Fundraising is key in keeping Bachmann in primary through Iowa. Congresswoman Bachamann is known in Minnesota and D.C. as a powerhouse fundraiser. However, she is up against other campaigners who have their own huge donor base and personal wealth.
“Fundraising has been pretty consistent. We’ve been focusing on that,” Nahigian said. “We’ve been making up for quite a lot of expenditures that no other campaign had in terms of going after the straw poll. We’re building our different levels of donors, but our internet and our mail…it works very consistently all the time.
As of now, the Bachmann campaign has not been talking much about high profile endorsements. Nahigian blew off the endorsements mentioned to him that other candidates recently received. “It’s hokey.
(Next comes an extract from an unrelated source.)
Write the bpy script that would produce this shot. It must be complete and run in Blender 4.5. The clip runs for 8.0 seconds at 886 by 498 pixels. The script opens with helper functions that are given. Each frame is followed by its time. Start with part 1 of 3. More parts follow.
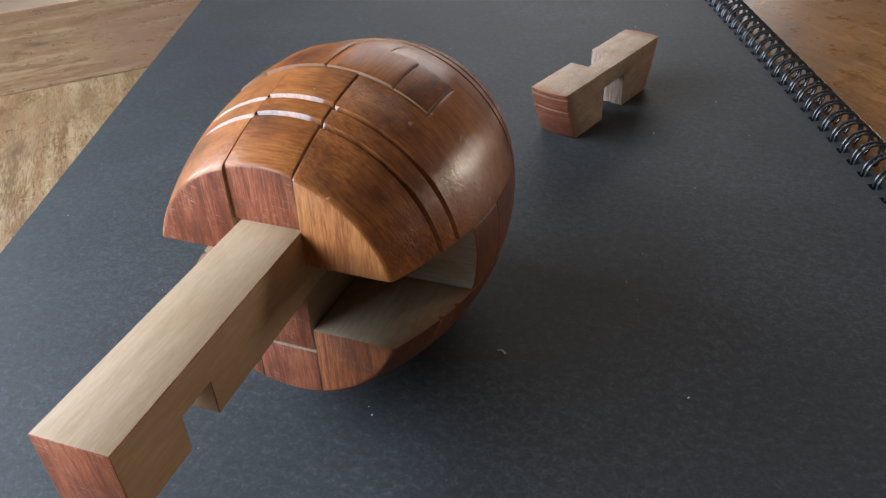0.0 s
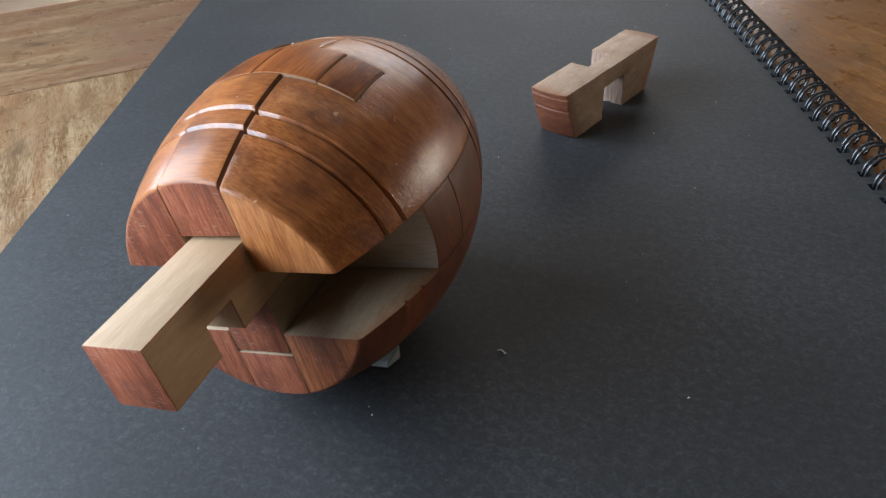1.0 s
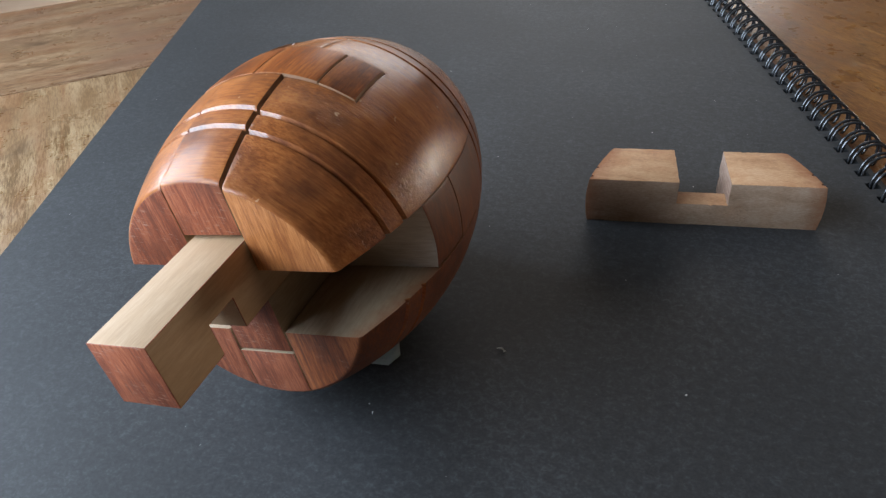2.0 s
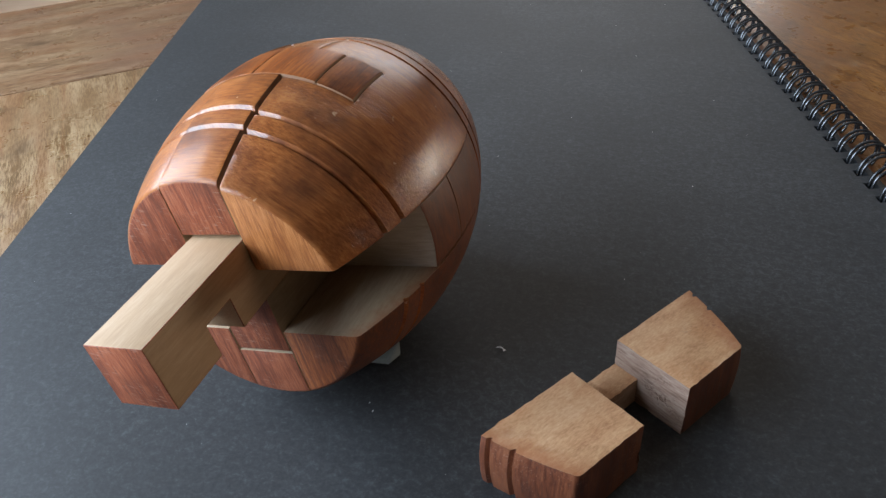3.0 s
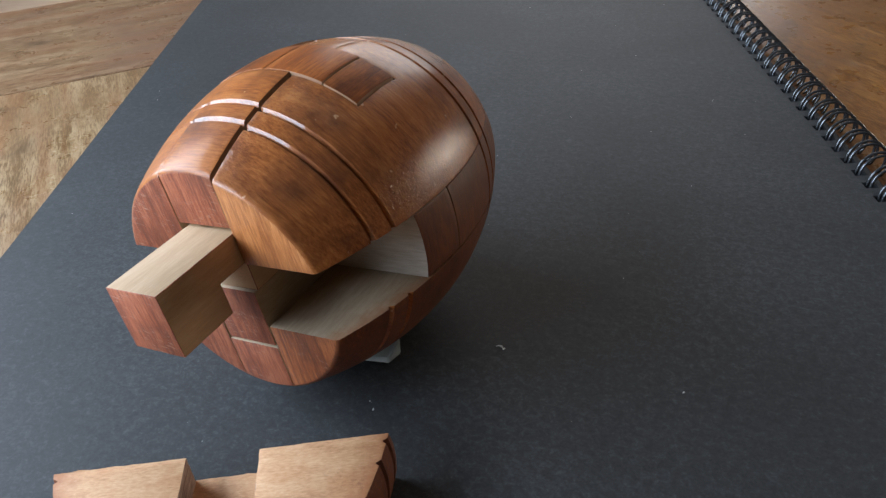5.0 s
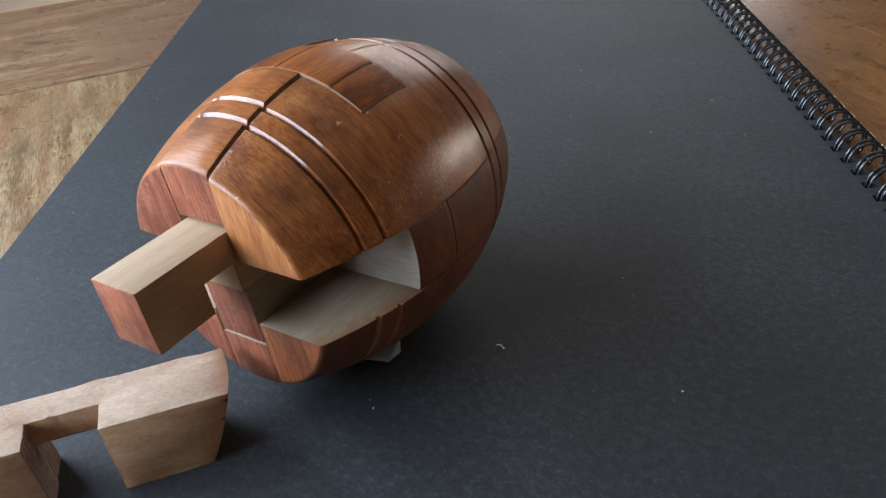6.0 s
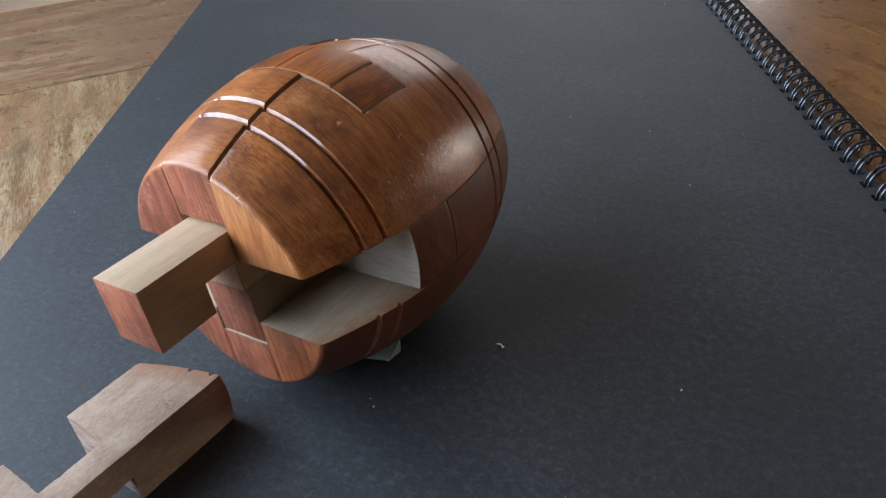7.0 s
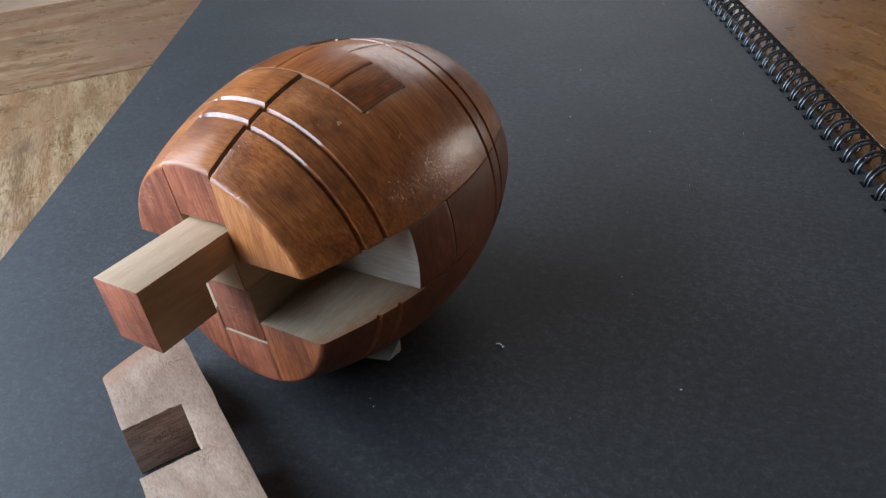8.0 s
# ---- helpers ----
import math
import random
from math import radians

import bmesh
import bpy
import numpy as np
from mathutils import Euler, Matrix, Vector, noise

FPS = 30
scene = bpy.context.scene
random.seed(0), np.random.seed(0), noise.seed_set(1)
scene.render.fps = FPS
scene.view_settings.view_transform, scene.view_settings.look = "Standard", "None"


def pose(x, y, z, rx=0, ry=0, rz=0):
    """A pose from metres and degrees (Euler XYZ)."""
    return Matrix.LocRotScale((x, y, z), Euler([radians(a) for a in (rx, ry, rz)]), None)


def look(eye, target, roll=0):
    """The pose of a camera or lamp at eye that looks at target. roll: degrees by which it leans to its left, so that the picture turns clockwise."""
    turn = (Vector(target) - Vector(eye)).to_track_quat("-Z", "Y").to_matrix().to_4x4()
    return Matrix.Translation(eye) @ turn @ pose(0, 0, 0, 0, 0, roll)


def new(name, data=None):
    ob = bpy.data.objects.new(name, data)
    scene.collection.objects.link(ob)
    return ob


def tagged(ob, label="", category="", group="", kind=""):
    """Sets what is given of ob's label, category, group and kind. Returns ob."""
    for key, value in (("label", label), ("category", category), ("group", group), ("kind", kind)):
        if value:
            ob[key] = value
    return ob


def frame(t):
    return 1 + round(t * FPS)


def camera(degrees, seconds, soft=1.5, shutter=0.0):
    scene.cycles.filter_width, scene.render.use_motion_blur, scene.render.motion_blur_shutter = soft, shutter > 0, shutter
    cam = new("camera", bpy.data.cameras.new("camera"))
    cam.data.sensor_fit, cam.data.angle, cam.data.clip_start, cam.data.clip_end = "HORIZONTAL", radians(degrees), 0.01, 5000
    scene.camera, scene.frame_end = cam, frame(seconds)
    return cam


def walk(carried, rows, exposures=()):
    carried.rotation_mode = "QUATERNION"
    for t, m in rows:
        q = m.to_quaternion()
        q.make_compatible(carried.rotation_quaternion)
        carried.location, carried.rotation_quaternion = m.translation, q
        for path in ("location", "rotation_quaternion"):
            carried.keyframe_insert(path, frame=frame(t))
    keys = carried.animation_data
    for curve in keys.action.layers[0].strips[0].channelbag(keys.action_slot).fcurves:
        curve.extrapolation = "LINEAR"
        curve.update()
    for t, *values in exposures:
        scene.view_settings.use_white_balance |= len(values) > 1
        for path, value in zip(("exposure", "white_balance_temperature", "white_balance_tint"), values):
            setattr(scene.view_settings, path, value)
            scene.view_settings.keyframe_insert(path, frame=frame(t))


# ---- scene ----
cam = camera(61.72, 8.0, soft=1.4)

# the camera stands at the table and is drawn back by a few millimetres
CAM_ROWS = [
    (0.0, pose(0.0, 0.0, 0.1409, 53.492, 3.285, -0.218)),
    (1.0, pose(0.0, 0.0, 0.1409, 53.492, 3.285, -0.218)),
    (1.5, pose(0.00002, -0.00064, 0.14137, 53.448, 3.283, -0.221)),
    (3.0, pose(0.00007, -0.00191, 0.14231, 53.360, 3.279, -0.226)),
    (4.5, pose(0.00010, -0.00255, 0.14278, 53.316, 3.278, -0.228)),
    (6.0, pose(0.00013, -0.00339, 0.14341, 53.258, 3.275, -0.232)),
    (7.0, pose(0.00016, -0.00403, 0.14388, 53.214, 3.273, -0.234)),
    (8.0, pose(0.00016, -0.00424, 0.14403, 53.199, 3.273, -0.235)),
]
walk(cam, CAM_ROWS, exposures=((0.0, 0.05, 6430, 12.5), (4.5, 0.0, 6390, 12.5), (6.0, -0.03, 6190, 12.5), (8.0, -0.12, 6110, 13)))

# ------------------------------------------------------------------ light
BOOK_T = 0.006            # the sketchbook is 6 mm thick, its top sheet lies at z = 0
TABLE_Z = -BOOK_T
FLOOR_Z = TABLE_Z - 0.75
CEIL_Z = 1.75
ROOM = (-0.50, 1.7, -1.6, 3.2)     # x0, x1, y0, y1 of the inner faces
WIN_LEFT = (-0.34, 0.52, 0.11, 0.56)    # y0, y1, z0, z1 in the wall at x0
WIN_BACK = (-0.42, 1.36, 0.45, 1.60)    # x0, x1, z0, z1 in the wall at y1
WIN_RIGHT = (0.75, 1.25, 0.05, 0.42)   # y0, y1, z0, z1 in the wall at x1

world = bpy.data.worlds.new("world")
scene.world = world
world.use_nodes = True
wn = world.node_tree.nodes
sky = wn.new("ShaderNodeTexSky")
sky.sky_type = 'NISHITA'
sky.sun_disc = False
sky.sun_elevation = radians(38)
sky.sun_rotation = radians(200)
wn["Background"].inputs[1].default_value = 0.1
world.node_tree.links.new(sky.outputs[0], wn["Background"].inputs[0])


def window_light(name, m, w, h, power, colour):
    d = bpy.data.lights.new(name, 'AREA')
    d.shape, d.size, d.size_y, d.energy, d.color = 'RECTANGLE', w, h, power, colour
    ob = new(name, d)
    ob.matrix_world = m
    return ob


lw = WIN_LEFT
window_light("daylight_left", look((ROOM[0] - 0.02, (lw[0] + lw[1]) / 2, (lw[2] + lw[3]) / 2), (ROOM[0] + 1, (lw[0] + lw[1]) / 2, (lw[2] + lw[3]) / 2)),
             lw[1] - lw[0], lw[3] - lw[2], 14.8, (0.71, 0.86, 1.0))
bw = WIN_BACK
window_light("daylight_back", look(((bw[0] + bw[1]) / 2, ROOM[3] + 0.02, (bw[2] + bw[3]) / 2), ((bw[0] + bw[1]) / 2, ROOM[3] - 1, (bw[2] + bw[3]) / 2)),
             bw[1] - bw[0], bw[3] - bw[2], 21.0, (1.0, 0.96, 0.90))
rw = WIN_RIGHT
window_light("daylight_right", look((ROOM[1] + 0.02, (rw[0] + rw[1]) / 2, (rw[2] + rw[3]) / 2), (ROOM[1] - 1, (rw[0] + rw[1]) / 2, (rw[2] + rw[3]) / 2)),
             rw[1] - rw[0], rw[3] - rw[2], 9.0, (1.0, 0.87, 0.69))


# ------------------------------------------------------------------ materials
def material(name):
    m = bpy.data.materials.new(name)
    m.use_nodes = True
    nt = m.node_tree
    return m, nt, nt.nodes["Principled BSDF"]


def ramp(nt, fac, stops):
    r = nt.nodes.new("ShaderNodeValToRGB")
    el = r.color_ramp.elements
    while len(el) < len(stops):
        el.new(0.5)
    for e, (p, c) in zip(el, stops):
        e.position, e.color = p, (*c, 1)
    nt.links.new(fac, r.inputs[0])
    return r.outputs[0]


def noise_tex(nt, vec, scale, detail=4.0, rough=0.55, distortion=0.0):
    n = nt.nodes.new("ShaderNodeTexNoise")
    n.inputs["Scale"].default_value = scale
    n.inputs["Detail"].default_value = detail
    n.inputs["Roughness"].default_value = rough
    n.inputs["Distortion"].default_value = distortion
    nt.links.new(vec, n.inputs["Vector"])
    return n.outputs["Fac"]


def mixc(nt, a, b, fac, mode='MIX'):
    x = nt.nodes.new("ShaderNodeMix")
    x.data_type, x.blend_type = 'RGBA', mode
    for sock, val in ((x.inputs["Factor"], fac), (x.inputs["A"], a), (x.inputs["B"], b)):
        if isinstance(val, bpy.types.NodeSocket):
            nt.links.new(val, sock)
        elif isinstance(val, tuple):
            sock.default_value = (*val, 1)
        else:
            sock.default_value = val
    return x.outputs["Result"]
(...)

People don’t care about that stuff,” Nahigian told reporters.
“Have you ever voted for a candidate because this candidate who just lost [said you should?] McCotter? Was that going to change your view on who to support for president?”
Nahigian believes that endorsements are not that important saying, “It’s not something you do to win Iowa and New Hampshire. You don’t walk up with Congress people. Most of them are not getting in the game yet. It doesn’t really do anything from the state you’re running in this early.”As far as talk about Bachmann only running to build up her name identification and political prominence within Nahigian responded, “She’s only running because she has the best qualifications to be president and she’s in it to win it.”